Alex Cejka had toiled in 227 PGA Tour events before arriving in Verona this week for the Turning Stone Resort Championship, still in search of his first victory.
Of course, such a drought pales next to what Cejka has gone through in real life, including escape as a child from what was then Communist Czechoslovakia, fleeing with his family through Europe before settling in Germany.
Still, the golfing drought lingers - but it might not last much longer if Cejka keeps playing like he did for the first two days at Atunyote Golf Club.
Following up a bogey-free 66 on Thursday, Cejka ignored far more difficult conditions in Friday's second round and put together a four-under-par 68 to seize sole possession of the lead by day's end.
With a 10-under-par 134, Cejka leads first-round co-leader Rory Sabbatini and Chris Tidland by one shot, with six golfers - Robert Garrigus, Steve Elkington, Omar Uresti, John Mallinger, Woody Austin and Brian Davis - sitting three shots back.
Everyone in the field had to deal with a far different Atunyote than in Thursday's sticky opening round. The main culprit was a fierce west wind, sustained at 15 miles per hour and gusting to 25, which drove up scores as a whole, but didn't suppress them.

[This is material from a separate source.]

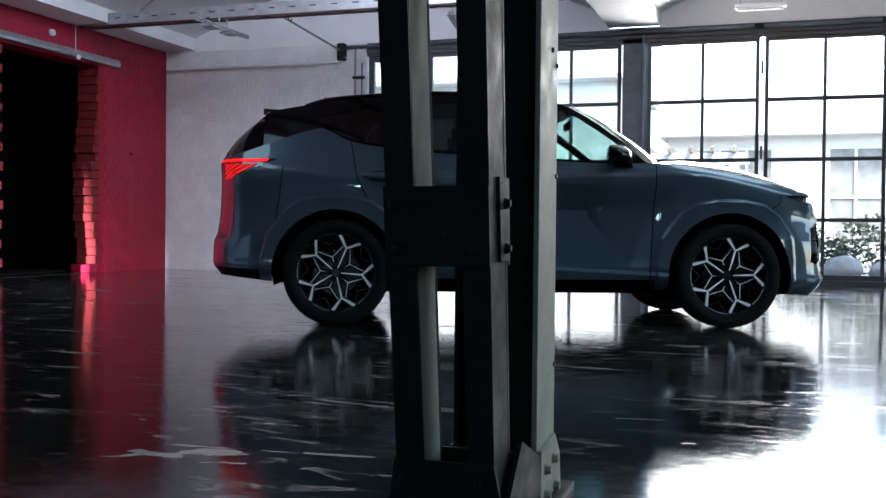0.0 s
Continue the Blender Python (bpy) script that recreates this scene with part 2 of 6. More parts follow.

Cejka didn't mind it. He played an uneven front nine and turned in even-par 36, but then took off with consecutive birdies on 10, 11 and 12, then added a fourth birdie on the tough 17th to come back home in 32.
Up to now, Cejka's biggest golfing moment was leading the 2009 Players Championship after three rounds, only to sky to a 79 in the final round as Henrik Stenson passed him. He also finished fourth in the 2003 PGA Championship at Oak Hill, near Rochester, but barely made the cut in his two previous Turning Stone appearances.